Hispanic Heritage Month means a lot to me because I am a Hispanic woman who was raised in the Dominican Republic. When I was seven years old, I moved to Philadelphia, PA which was a huge transition for me. I went to school with people that were fluent in English, and I tried to learn the material in English because no teachers in my school spoke Spanish. My sister taught me English while my mother was trying to find a job while also only speaking Spanish. I learned English in six months, and my mother learned it in a year. She got on her feet and gave  my sister and me the best Christmas and Thanksgiving she could the following years. When I am asked "what does Hispanic Heritage Month means to you?” I can answer proudly that it means while my family and I had to go through hard times in moving to the United States, we still made it. I credit that to being Hispanic women: Because we are Hispanic, we are strong.

People often ask me how I learned English so fast or how did my mom get us through this time. Of course, it was hard: I had to redo third grade because the language barrier was extremely difficult. I had to sit in rooms being the outlier because everyone spoke English, and I could not understand what my classmates were talking about. Those times prepare you for the world as a Hispanic woman. Being a woman and a minority, you will always feel like the odd one out when you want to be in those big rooms like a law office or court. These places lack Hispanic women, but those experiences taught me that I can be the change of this.

Since 2018, I have seen progress at the Mount when it comes to getting involved with other cultures. A lot of students are creating clubs for Latinos, and the school is incorporating many activities that have to do with Hispanic heritage. I love the new option at Patriot at the Sauté station where restaurants rotate weekly, and it is all cultured food. For example, we would have Indian food one week, and the next week we would have Cuban food. Even little things like including Hispanic food make my stay at the Mount much better. During Hispanic Heritage Month, the Mount brought a food truck with authentic Mexican food which was amazing.

Additionally, I am the first Dominican cheerleading captain at the Mount, and I am proud of that because the diversity on the team is growing. Our Center for Student Diversity is very involved with Hispanics as they put flags of Hispanic countries all around lower McGowan. The Mount shows me that I can do it as well. The Mount has given me the opportunity to not feel like an outlier. I write this blog for starters because my voice matters on this campus, just like the voices of other Hispanic women matter too. I give tours at this school because admissions trusts me to give prospective students a diverse experience.
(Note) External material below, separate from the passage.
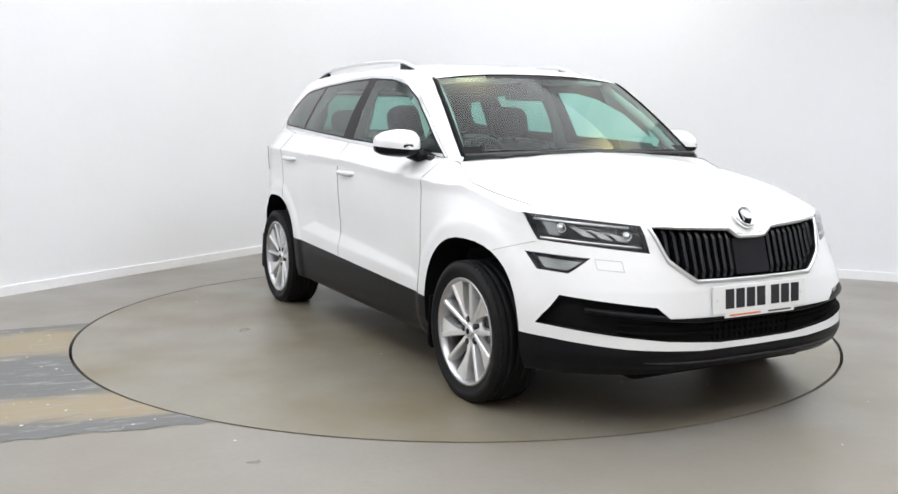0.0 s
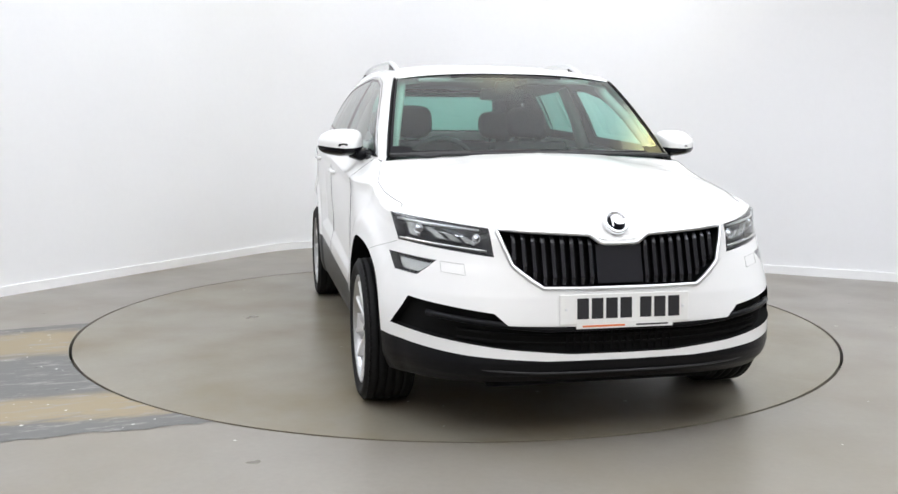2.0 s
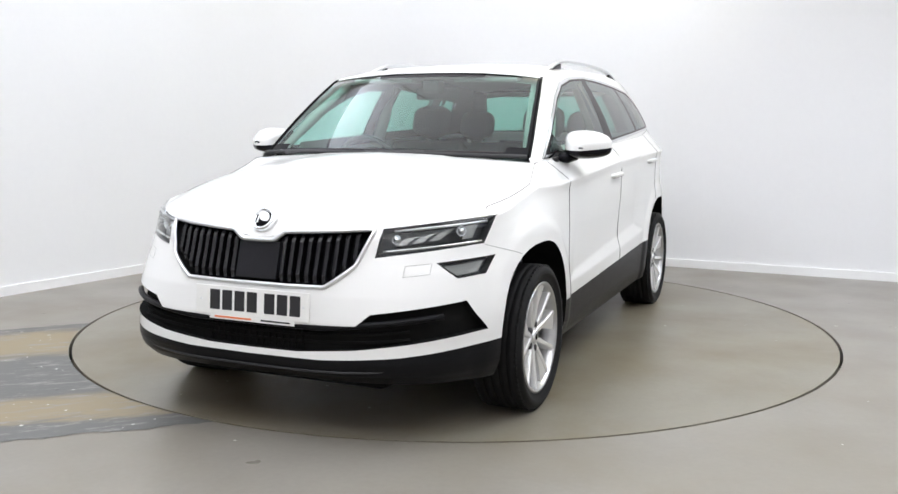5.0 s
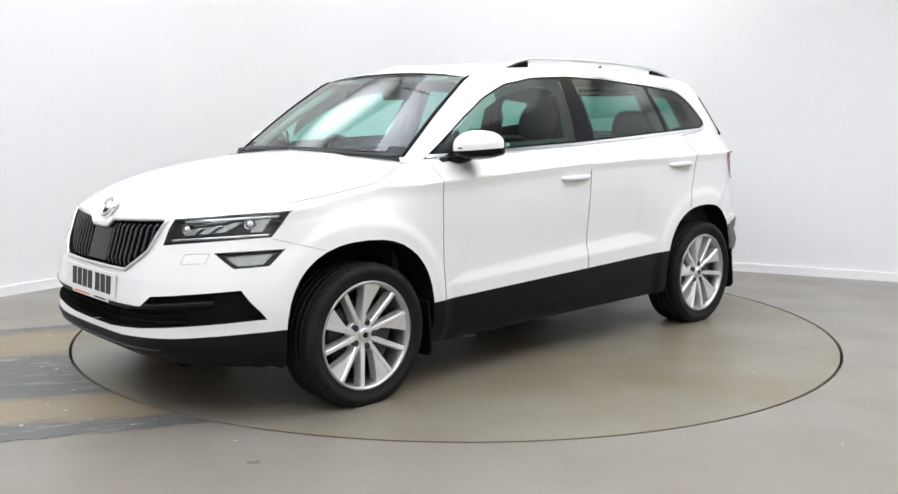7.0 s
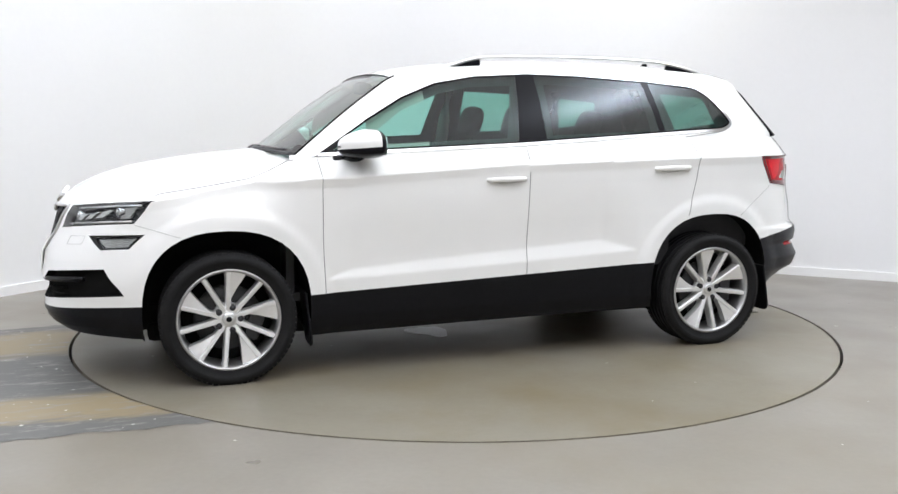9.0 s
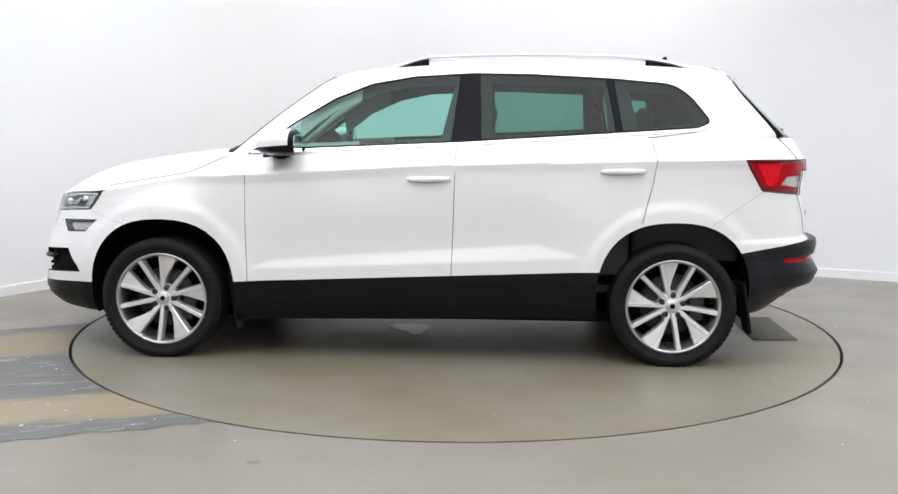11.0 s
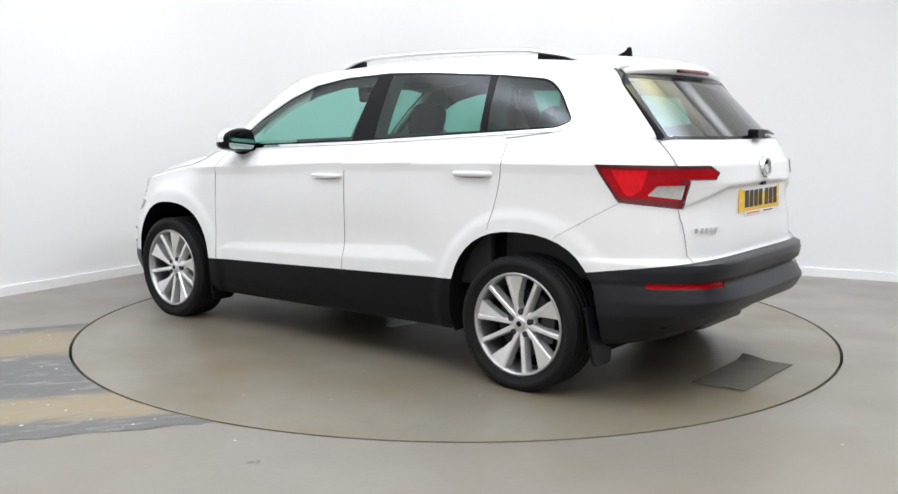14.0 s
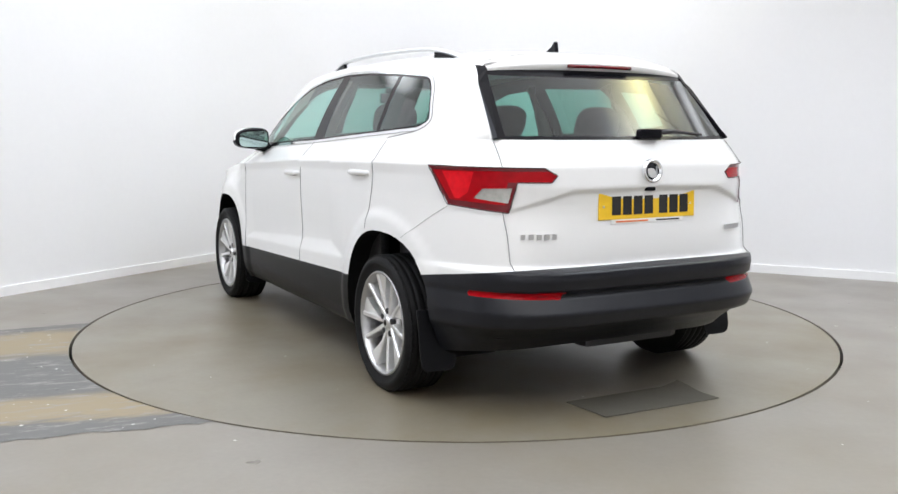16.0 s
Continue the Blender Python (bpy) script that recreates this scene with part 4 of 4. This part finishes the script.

Hispanic Heritage Month is more than just a month to celebrate our history; it reminds me every time why I am proud to be a Hispanic woman. The amount of pressure that comes with being a woman already and being a minority on top of this can be difficult, but the world is changing around us, and our voices are being heard. For women my age going to a University like the Mount, our voices are being recognized and the diversity is changing. I am Mount Proud during Hispanic Heritage Month!